··· Provided material
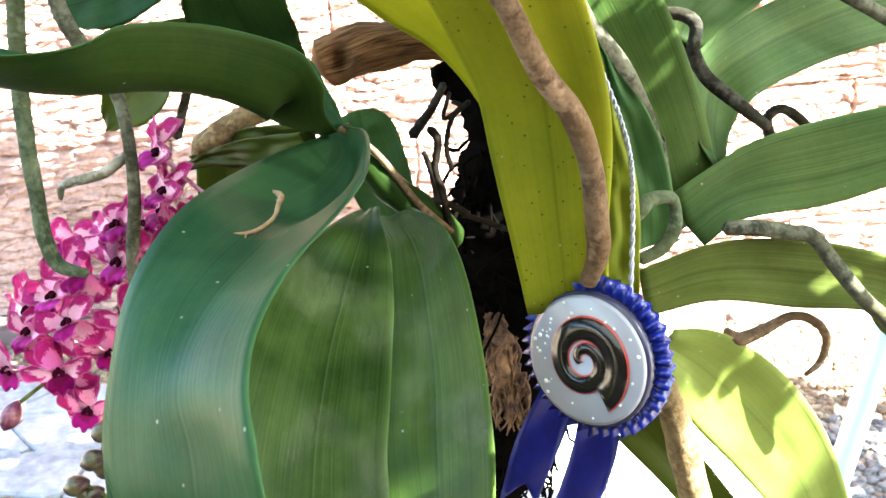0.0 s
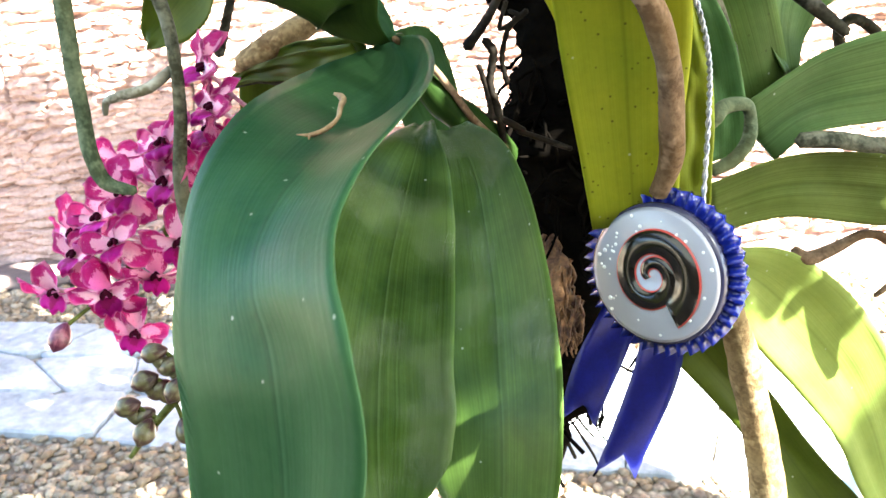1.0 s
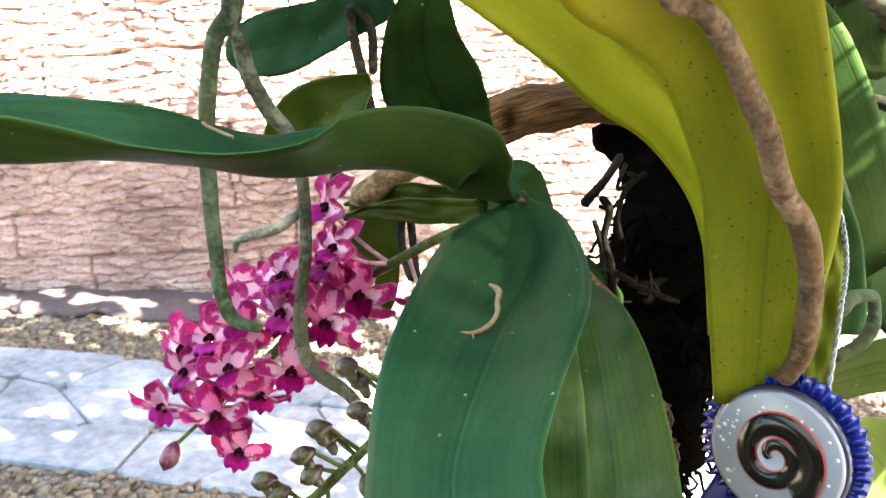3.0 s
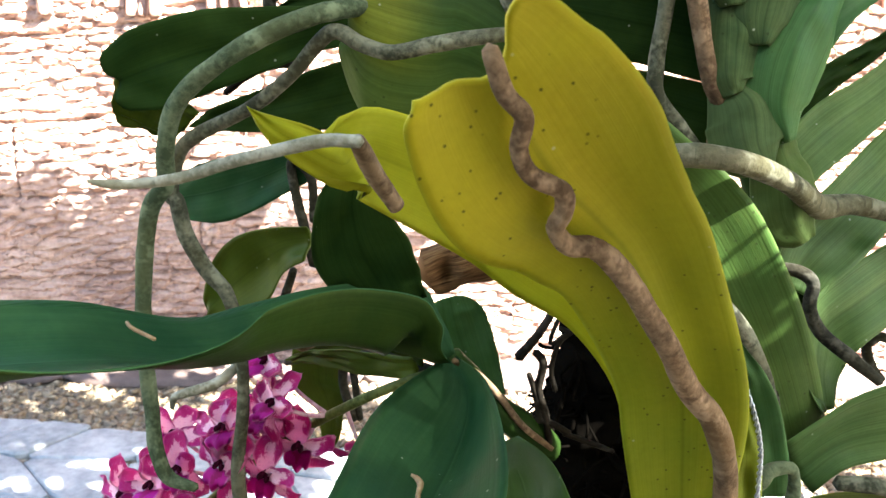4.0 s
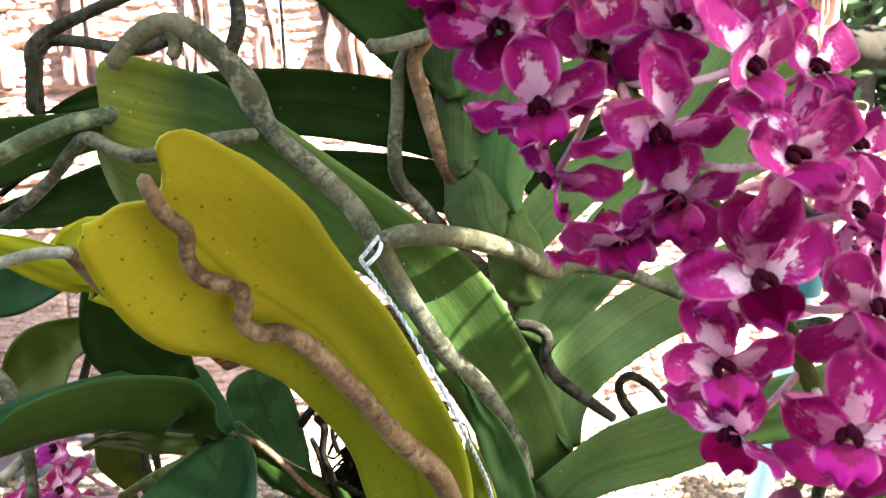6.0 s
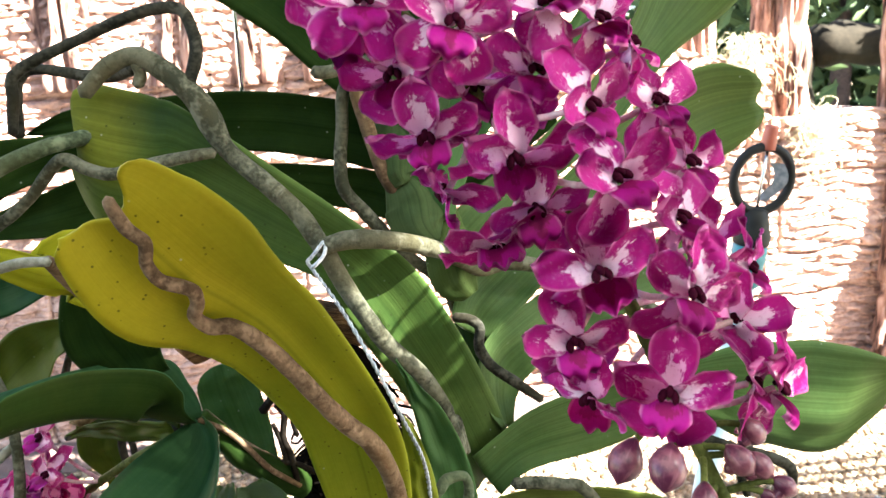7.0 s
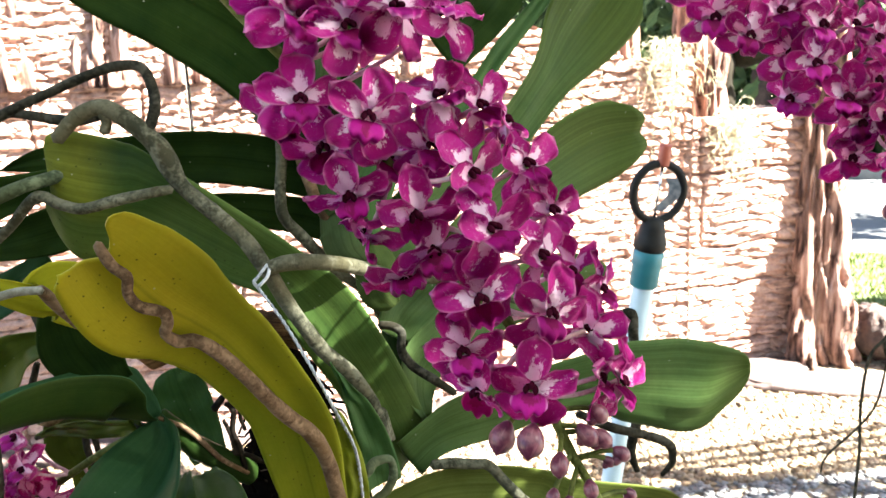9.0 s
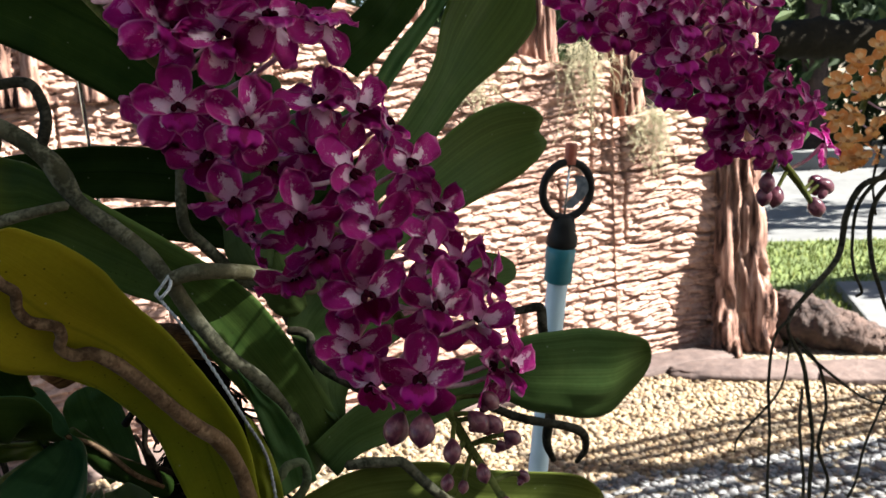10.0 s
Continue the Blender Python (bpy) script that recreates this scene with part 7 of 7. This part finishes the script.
······
◆ Task prompt
Return the material word for word. Pictures are not part of the copy.

◆ Solution to this task
0.0 s
1.0 s
3.0 s
4.0 s
6.0 s
7.0 s
9.0 s
10.0 s
Continue the Blender Python (bpy) script that recreates this scene with part 7 of 7. This part finishes the script.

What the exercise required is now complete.